'INDESCRIBABLE FURY'
The 160th anniversary of the Battle of Franklin
Story by Sgt. 1st Class Joshua Mann,
Ohio National Guard Historian
“I never saw the dead lay near so thick.”
The brief but powerful words of Col. Emerson Opdycke, commanding officer of the 1st Brigade, 2nd Division, IV Army Corps, which included his former regiment, the 125th Ohio Volunteer Infantry, in his post-battle report vividly describe the carnage of the Battle of Franklin, Tennessee. The battle lasted only a few hours in the late afternoon of Nov. 30, 1864, but the results were devastating for Confederate troops who made up Gen. John Bell Hood’s Army of Tennessee.
The battle was the result of a race between Hood’s 30,000-man army and Union Maj. Gen. John Schofield’s Army of the Ohio, also 30,000 strong. Schofield’s army contained 26 infantry regiments, four artillery batteries and one cavalry regiment from the state of Ohio. Hood’s goal was to threaten Union supply lines that stretched from Atlanta to Nashville, where a Union supply base supported Maj. Gen. William T. Sherman’s march through Georgia. Sherman dispatched Schofield’s army to Nashville, where Maj. Gen. George Thomas was entrenched with 25,000 more Union troops. The combination of the two armies would pose a numerically superior force to Hood’s men. To prevent this, Hood’s goal was to destroy the Army of the Ohio before it could reach Nashville.
A monthlong running fight took pace with Schofield narrowly escaping catastrophe at the Battle of Spring Hill on Nov. 29. The Union Army slipped past Hood’s force during the night and retreated to Franklin on Nov. 30, where they built a defensive line of breastworks and abatis — two types of fortifications that were constructed from available materials to help defend Soldiers from enemy advance and enemy fire. Hood followed and despite his lieutenants’ objections, he decided to execute a frontal assault over two miles of open ground. The two-mile-long Confederate line stepped off at 4 p.m.
The charging, shouting Confederates swept forward, slamming into the Union center resting on the Columbia Turnpike where a desperate struggle broke out on the grounds of the Carter House. A deadly melee of extremely close rifle and cannon fire, combined with hand-to-hand combat followed. Thousands of Confederate soldiers poured through a gap in the line and threatened to sweep the Union position. Posted 200 yards behind the Carter House, Opdycke decisively deployed his brigade forward and stopped the flow of the enemy.

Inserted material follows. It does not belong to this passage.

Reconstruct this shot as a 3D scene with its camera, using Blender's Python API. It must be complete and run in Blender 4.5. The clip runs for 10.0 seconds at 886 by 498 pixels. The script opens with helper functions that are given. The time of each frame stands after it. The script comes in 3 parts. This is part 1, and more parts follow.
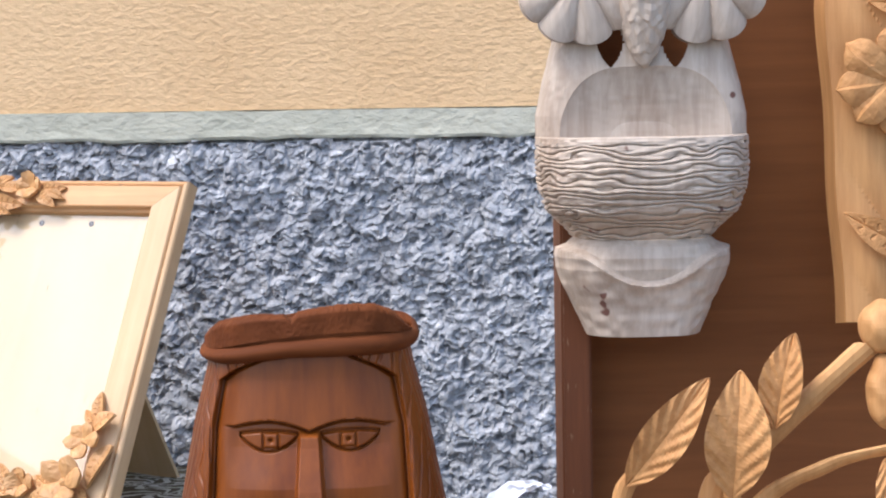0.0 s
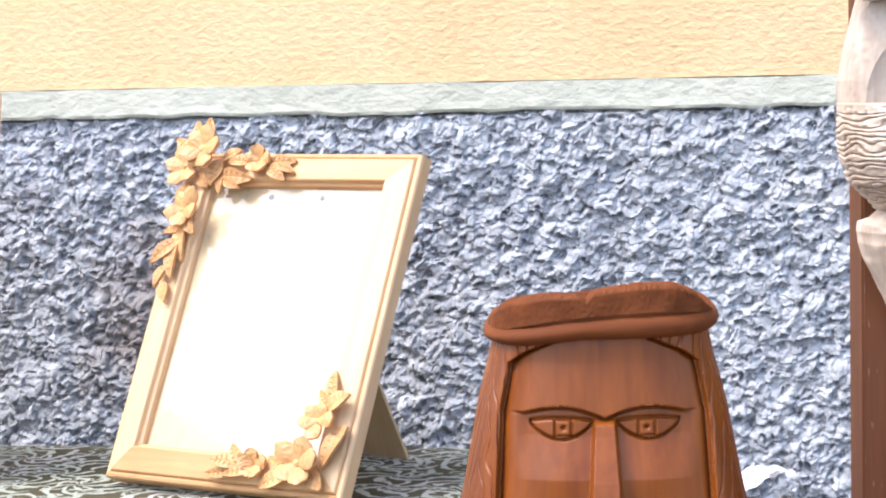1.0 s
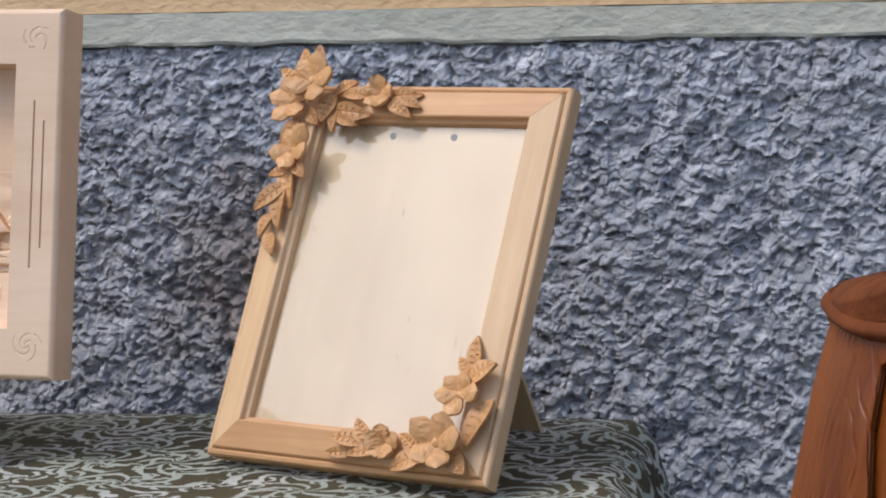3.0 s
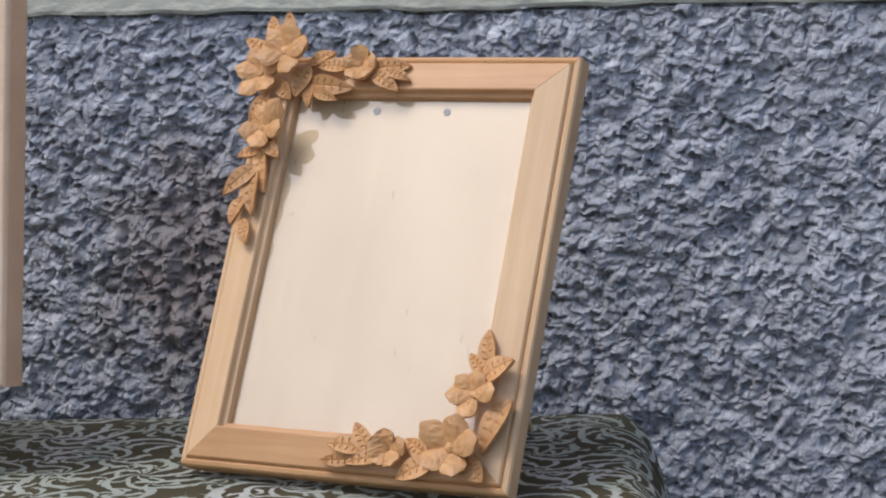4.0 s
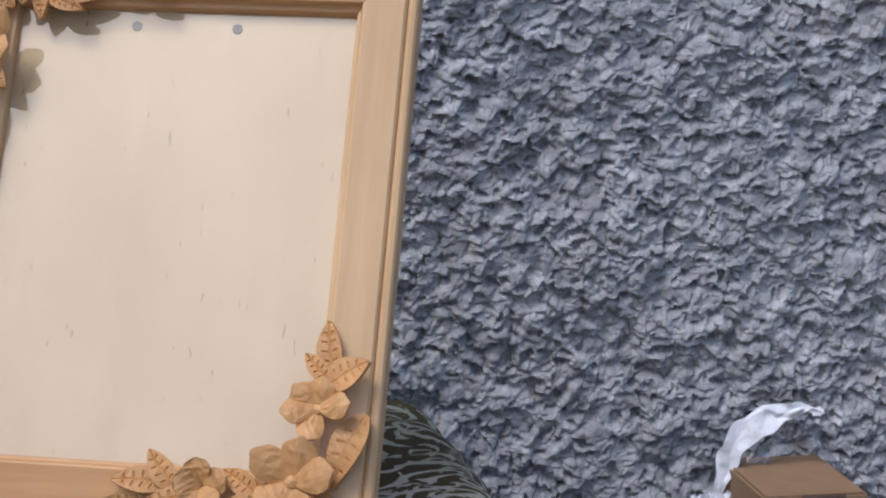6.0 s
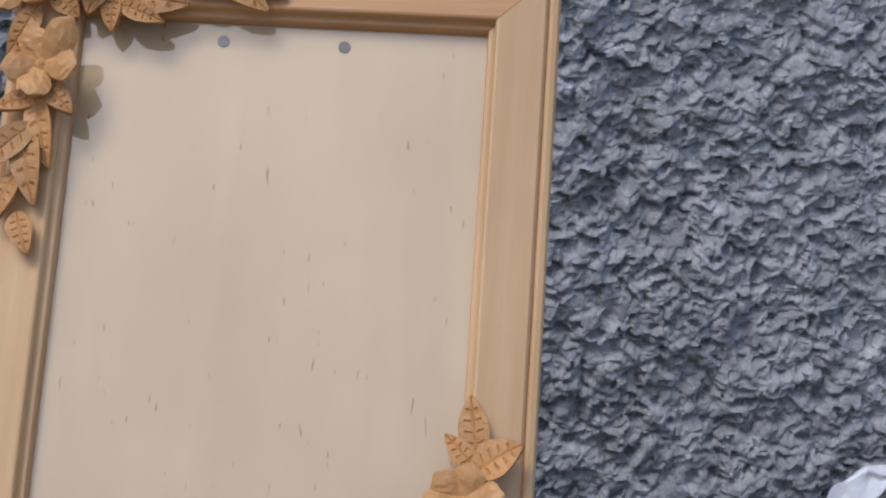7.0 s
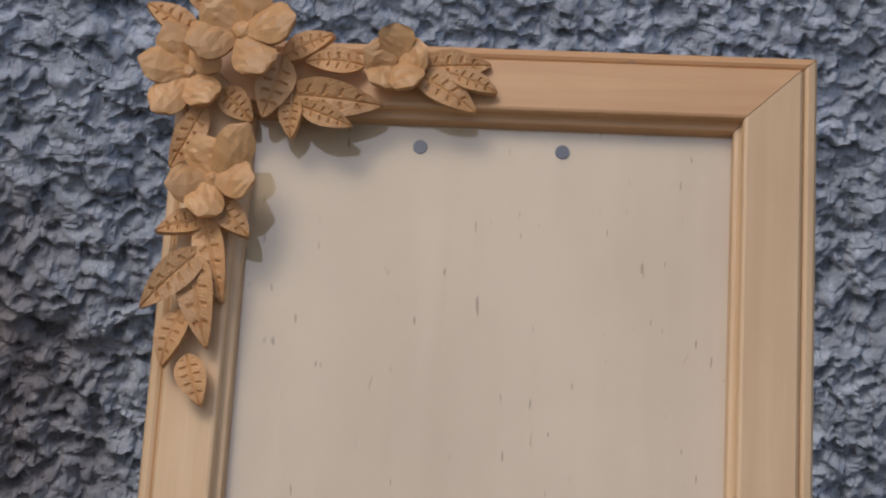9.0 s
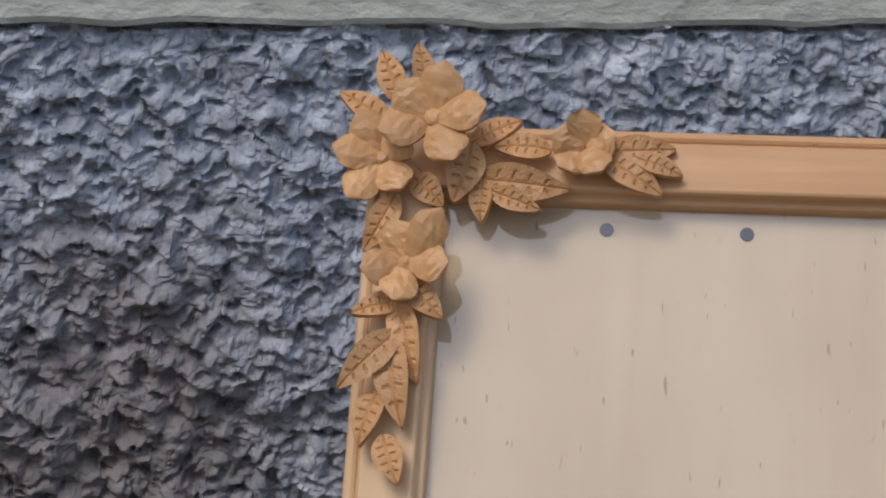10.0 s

“When I gave the order “First Brigade, forward to the works,” bayonets came down to a charge, the yell was raised, and the regiments rushed most grandly forward, carrying many stragglers back with them,” Opdycke wrote in his official report after the battle. “The enemy were following our troops with great celerity and force. He was met this side of Carter’s house by our charge, and at once put to rout with a loss of 394 prisoners, 19 of whom were officers, 1 a colonel, and 9 battle-flags. A battery and a section of another near Carter’s house were abandoned to the enemy in the stampede and were retaken by this charge and worked by the officers and men of this command. Our lines were now restored, and the battle raged with indescribable fury. The enemy hurled his masses against us with seeming desperation. Officers devoted their mightiest energies to bringing up the stragglers to the breast-works, and we soon had the position impregnable.”
Confederate cavalry troops attacked the Union left flank, but the attack was decisively repulsed by Union cavalrymen. Confederate Gen. A.P. Stewart’s corps followed and attacked up to six times but failed to penetrate the line. As the last of daylight faded away, Hood sent his finals corps forward under torchlight to sweep the Union right flank. The men stumbled in the dark and soon became separated and disorganized. The attack made it to within 50 yards of the Union breastworks when musket flashes filled the darkness and wreaked severe casualties on the enemy.
“These desperate assaults continued till after dark, when the enemy ceased all heavy efforts against our position,” Opdycke wrote. “I twice stepped to the front of the works on the Columbia pike to see the effect of such fighting. I never saw the dead lay near so thick. I saw them upon each other, dead and ghastly in the powder-dimmed star-light.”
After the battle, seven Ohio Soldiers would be awarded the Medal of Honor for their actions at the Battle of Franklin, including six from the 104th Ohio Volunteer Infantry.
Hood’s Army suffered roughly 6,000 casualties. The most crushing impact on the Confederates was the loss of 14 top commanders, including six generals. Schofield’s Army of the Ohio suffered 2,000 killed, wounded and captured in the battle and he marched his Army to Nashville that night. Hood’s diminished force followed but could not prevent the merger of Schofield and Thomas. On Dec. 15-16, 1864, Hood’s Army of Tennessee was shattered at the Battle of Nashville, which effectively ended the war in Tennessee.